To do
The lines to return are those from the one containing "a thing with" down to the one containing "for path in", inclusive; return them exactly and nothing else.
--------------------------------------------------
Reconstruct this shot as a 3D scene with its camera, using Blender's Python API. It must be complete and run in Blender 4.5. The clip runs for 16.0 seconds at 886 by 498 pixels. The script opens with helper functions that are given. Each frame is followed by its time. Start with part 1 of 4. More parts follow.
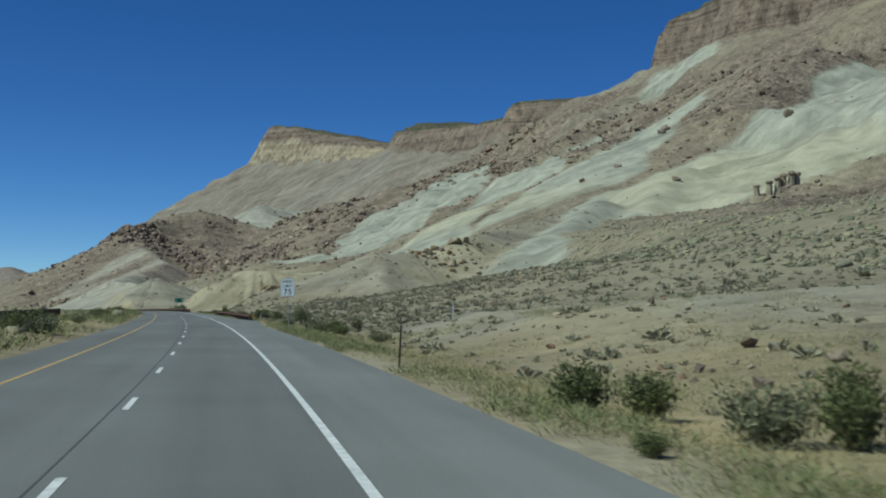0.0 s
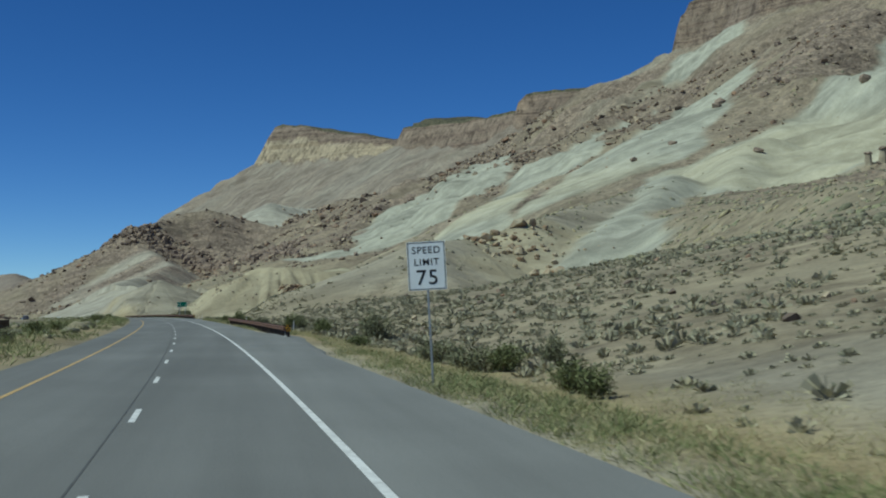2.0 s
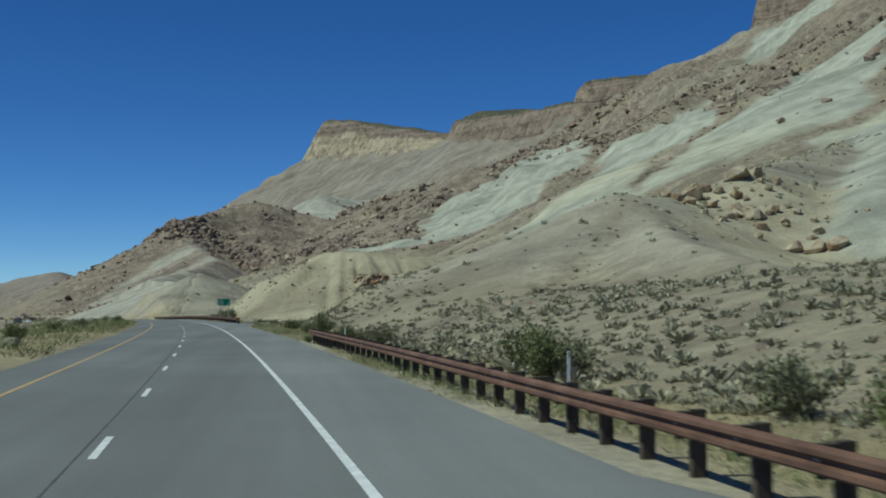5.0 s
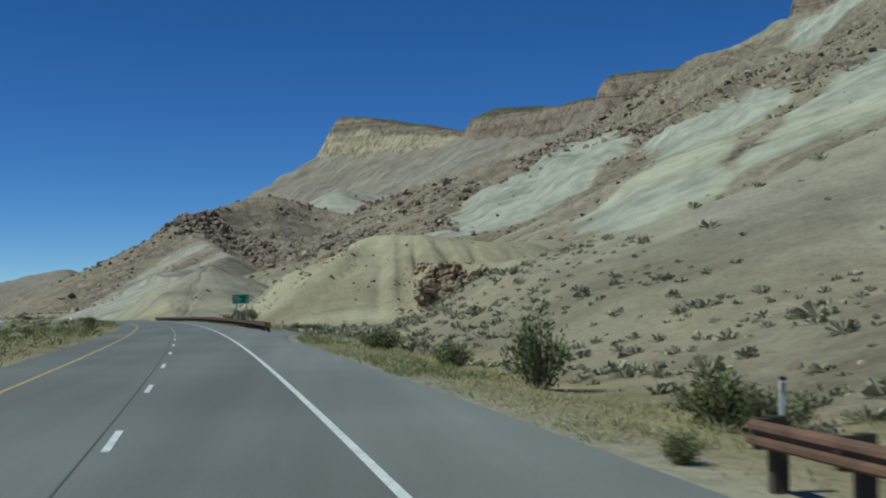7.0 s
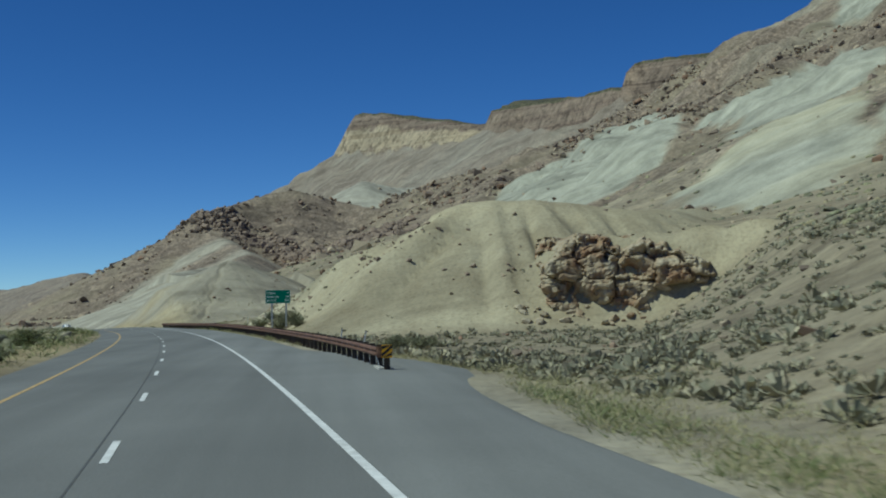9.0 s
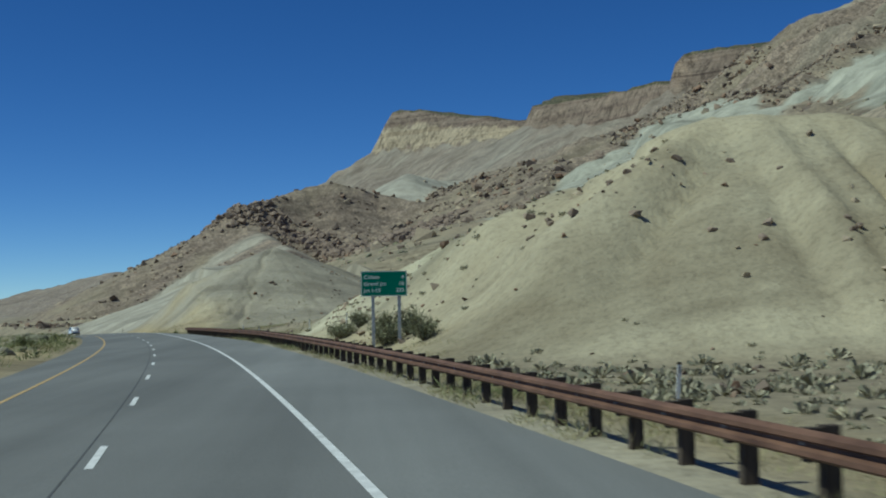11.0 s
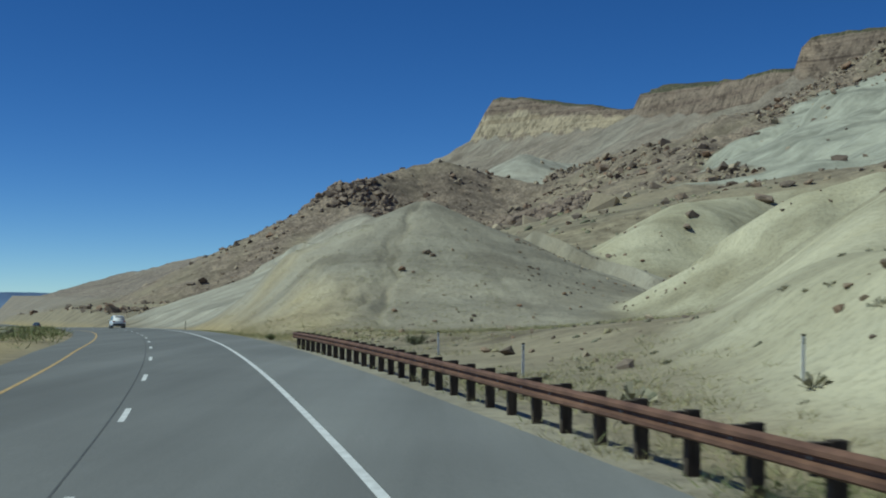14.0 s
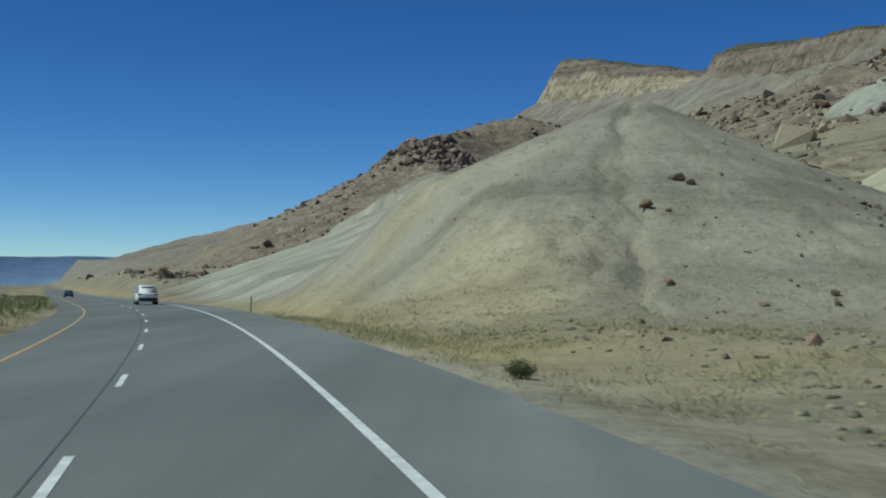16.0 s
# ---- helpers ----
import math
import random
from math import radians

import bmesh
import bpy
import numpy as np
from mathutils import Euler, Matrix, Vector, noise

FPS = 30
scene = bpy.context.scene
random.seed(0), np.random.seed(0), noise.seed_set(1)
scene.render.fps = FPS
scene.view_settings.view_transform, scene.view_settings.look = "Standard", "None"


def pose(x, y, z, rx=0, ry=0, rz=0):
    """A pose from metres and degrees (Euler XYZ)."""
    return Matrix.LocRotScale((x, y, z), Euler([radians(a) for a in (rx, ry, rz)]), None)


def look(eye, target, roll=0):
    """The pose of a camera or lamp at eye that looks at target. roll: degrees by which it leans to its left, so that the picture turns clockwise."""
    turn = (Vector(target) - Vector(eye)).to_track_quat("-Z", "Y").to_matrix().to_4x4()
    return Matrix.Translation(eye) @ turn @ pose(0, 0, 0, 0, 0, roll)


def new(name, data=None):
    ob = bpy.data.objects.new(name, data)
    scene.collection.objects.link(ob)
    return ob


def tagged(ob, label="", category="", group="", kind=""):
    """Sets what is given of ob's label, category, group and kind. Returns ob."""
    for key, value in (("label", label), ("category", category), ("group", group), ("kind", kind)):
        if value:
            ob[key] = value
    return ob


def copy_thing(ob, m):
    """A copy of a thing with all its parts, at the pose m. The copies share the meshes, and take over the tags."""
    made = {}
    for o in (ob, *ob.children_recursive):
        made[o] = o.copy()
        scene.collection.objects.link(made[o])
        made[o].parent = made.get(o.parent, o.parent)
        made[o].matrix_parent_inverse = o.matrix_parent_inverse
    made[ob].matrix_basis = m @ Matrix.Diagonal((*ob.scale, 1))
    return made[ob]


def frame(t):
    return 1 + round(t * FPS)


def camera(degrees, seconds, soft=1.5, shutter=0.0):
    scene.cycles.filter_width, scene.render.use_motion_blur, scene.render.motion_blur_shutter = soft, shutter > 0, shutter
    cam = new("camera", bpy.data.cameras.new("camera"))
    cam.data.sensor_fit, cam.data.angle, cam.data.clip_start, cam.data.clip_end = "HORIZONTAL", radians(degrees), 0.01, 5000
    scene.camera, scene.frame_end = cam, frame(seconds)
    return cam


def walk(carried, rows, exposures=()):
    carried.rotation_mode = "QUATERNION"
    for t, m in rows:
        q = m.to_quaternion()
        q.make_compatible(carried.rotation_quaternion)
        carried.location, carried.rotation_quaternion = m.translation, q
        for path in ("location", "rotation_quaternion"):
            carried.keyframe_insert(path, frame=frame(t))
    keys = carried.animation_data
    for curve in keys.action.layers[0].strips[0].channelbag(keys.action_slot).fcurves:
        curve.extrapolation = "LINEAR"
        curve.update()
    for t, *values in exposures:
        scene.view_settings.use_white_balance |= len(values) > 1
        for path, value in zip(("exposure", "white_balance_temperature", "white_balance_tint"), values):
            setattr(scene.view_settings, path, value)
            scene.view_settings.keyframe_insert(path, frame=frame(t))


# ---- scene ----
cam = camera(40.56, 16.0, 2.0, 0.15)
PATH = [
    (0.0, pose(0.150, 0.000, 1.940, 92.968, -1.057, -10.176)),
    (0.5, pose(0.050, 15.272, 2.052, 92.888, -0.650, -10.034)),
    (1.0, pose(-0.167, 30.530, 2.153, 93.014, -0.605, -9.665)),
    (1.5, pose(-0.454, 45.775, 2.244, 93.029, -0.413, -9.761)),
    (2.0, pose(-0.691, 61.008, 2.322, 92.872, 0.174, -9.751)),
    (2.5, pose(-0.974, 76.234, 2.385, 92.658, 0.577, -9.410)),
    (3.0, pose(-1.257, 91.456, 2.435, 92.533, 0.878, -9.019)),
    (3.5, pose(-1.604, 106.679, 2.476, 92.590, 0.949, -8.715)),
    (4.0, pose(-2.036, 121.906, 2.505, 92.580, 0.868, -8.337)),
    (4.5, pose(-2.604, 137.137, 2.520, 92.740, 0.632, -7.867)),
    (7.0, pose(-7.112, 213.252, 2.510, 92.786, 0.114, -6.971)),
    (7.5, pose(-8.161, 228.422, 2.538, 92.724, 0.502, -6.894)),
    (8.0, pose(-9.283, 243.593, 2.567, 92.567, 1.105, -6.666)),
    (8.5, pose(-10.474, 258.771, 2.593, 92.507, 1.066, -6.341)),
    (9.0, pose(-11.758, 273.957, 2.611, 92.675, 1.163, -6.073)),
    (9.5, pose(-13.070, 289.150, 2.615, 92.489, 1.153, -5.725)),
    (10.0, pose(-14.488, 304.349, 2.600, 92.443, 1.295, -5.283)),
    (12.5, pose(-23.355, 380.115, 2.463, 93.167, 0.269, -2.561)),
    (13.0, pose(-25.595, 395.179, 2.440, 92.769, -0.027, -1.698)),
    (13.5, pose(-28.034, 410.215, 2.380, 92.624, -0.262, -0.822)),
    (14.0, pose(-30.758, 425.224, 2.290, 92.344, -0.411, -0.059)),
    (14.5, pose(-33.762, 440.209, 2.180, 92.257, -0.881, 0.606)),
    (15.0, pose(-36.991, 455.171, 2.060, 91.985, -2.038, 0.786)),
    (15.5, pose(-40.238, 470.111, 1.935, 90.553, -0.980, 1.908)),
    (16.0, pose(-43.665, 485.030, 1.809, 90.686, -0.665, 2.862)),
]
walk(cam, PATH, [(0, 0.16, 6050, -12), (16, 0.1, 6000, -12)])

# ---- light ----
SUN_FROM = Vector((-1.0, -0.22, 1.28)).normalized()
world = bpy.data.worlds.new("clear_sky")
scene.world = world
world.use_nodes = True
sky = world.node_tree.nodes.new("ShaderNodeTexSky")
sky.sky_type, sky.sun_disc = "NISHITA", False
sky.sun_elevation = math.asin(SUN_FROM.z)
sky.sun_rotation = math.atan2(SUN_FROM.x, SUN_FROM.y)
sky.altitude, sky.air_density, sky.dust_density, sky.ozone_density = 1800, 0.62, 0.0, 5.0
back = world.node_tree.nodes["Background"]
back.inputs["Strength"].default_value = 0.083
deep = world.node_tree.nodes.new("ShaderNodeHueSaturation")
deep.inputs["Saturation"].default_value = 1.2
deep.inputs["Hue"].default_value = 0.513
world.node_tree.links.new(sky.outputs["Color"], deep.inputs["Color"])
world.node_tree.links.new(deep.outputs["Color"], back.inputs["Color"])
sun = new("sun", bpy.data.lights.new("sun", "SUN"))
sun.data.energy, sun.data.angle, sun.data.color = 3.0, radians(0.53), (1.0, 0.96, 0.89)
sun.matrix_world = look(SUN_FROM * 100, (0, 0, 0))

# ---- the lie of the land ----
def road_x(y):
    """x of the middle of the near lane at y: a long bend to the left."""
    y = np.asarray(y, float)
    k, powers = 480.0, (0.00616598, -0.000216677, 2.28415e-07, -1.28118e-10, -5.35632e-13)
    near = sum(c * np.clip(y, -80, k) ** (i + 1) for i, c in enumerate(powers))
    x0 = sum(c * k ** (i + 1) for i, c in enumerate(powers))
    m0 = sum(c * (i + 1) * k ** i for i, c in enumerate(powers))
    e = np.clip(y - k, 0, 110.0)
    far = x0 + m0 * (y - k) - 3.07e-4 * e ** 2 - 2.2e-6 * e ** 3 - 0.1474 * np.maximum(y - k - 110.0, 0)
    return np.where(y < k, near, far)


def road_slope(y):
    return (road_x(np.asarray(y) + 1.0) - road_x(np.asarray(y) - 1.0)) / 2


def road_z(y):
    y = np.asarray(y, float)
    z = np.where(y < 270, 0.46 - 9e-6 * (270 - y) ** 2, 0.46 - 1.72e-5 * (np.minimum(y, 485) - 270) ** 2)
    e = np.clip(y - 485, 0, 125)
    z = z + 0.11 * np.clip((y - 450) / 35, 0, 1) - 0.012 * e - 6.1e-5 * e ** 2 - 0.0273 * np.clip(y - 610, 0, 300) - 0.021 * np.clip(y - 910, 0, 4500)
    return z


def bank(y):
    """Cross slope of the road, down to the left, in the bend."""
    return np.interp(y, [230, 420, 485, 510], [0.0, 0.022, 0.03, 0.046])


def cross_fall(y, r):
    """Rise of the road surface r metres right of the lane's middle: banked lanes, a falling shoulder in the bend."""
    return bank(y) * np.minimum(r, 1.83) + (bank(y) - np.interp(y, [425, 495], [0.0, 0.085])) * np.maximum(r - 1.83, 0)


def hash2(ix, iy, seed):
    h = (ix * 374761393 + iy * 668265263 + seed * 1442695041) & 0xFFFFFFFF
    h = ((h ^ (h >> 13)) * 1274126177) & 0xFFFFFFFF
    return ((h ^ (h >> 16)) & 0xFFFF) / 65535.0


def vnoise(x, y, seed=0):
    """Smooth noise from -1 to 1 on a grid of one metre."""
    x, y = np.asarray(x, float), np.asarray(y, float)
    ix, iy = np.floor(x).astype(np.int64), np.floor(y).astype(np.int64)
    fx, fy = x - ix, y - iy
    fx, fy = fx * fx * fx * (fx * (fx * 6 - 15) + 10), fy * fy * fy * (fy * (fy * 6 - 15) + 10)
    a, b = hash2(ix, iy, seed), hash2(ix + 1, iy, seed)
    c, d = hash2(ix, iy + 1, seed), hash2(ix + 1, iy + 1, seed)
    return ((a + (b - a) * fx) * (1 - fy) + (c + (d - c) * fx) * fy) * 2 - 1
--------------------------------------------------
Written solution
    """A copy of a thing with all its parts, at the pose m. The copies share the meshes, and take over the tags."""
    made = {}
    for o in (ob, *ob.children_recursive):
        made[o] = o.copy()
        scene.collection.objects.link(made[o])
        made[o].parent = made.get(o.parent, o.parent)
        made[o].matrix_parent_inverse = o.matrix_parent_inverse
    made[ob].matrix_basis = m @ Matrix.Diagonal((*ob.scale, 1))
    return made[ob]


def frame(t):
    return 1 + round(t * FPS)


def camera(degrees, seconds, soft=1.5, shutter=0.0):
    scene.cycles.filter_width, scene.render.use_motion_blur, scene.render.motion_blur_shutter = soft, shutter > 0, shutter
    cam = new("camera", bpy.data.cameras.new("camera"))
    cam.data.sensor_fit, cam.data.angle, cam.data.clip_start, cam.data.clip_end = "HORIZONTAL", radians(degrees), 0.01, 5000
    scene.camera, scene.frame_end = cam, frame(seconds)
    return cam


def walk(carried, rows, exposures=()):
    carried.rotation_mode = "QUATERNION"
    for t, m in rows:
        q = m.to_quaternion()
        q.make_compatible(carried.rotation_quaternion)
        carried.location, carried.rotation_quaternion = m.translation, q
        for path in ("location", "rotation_quaternion"):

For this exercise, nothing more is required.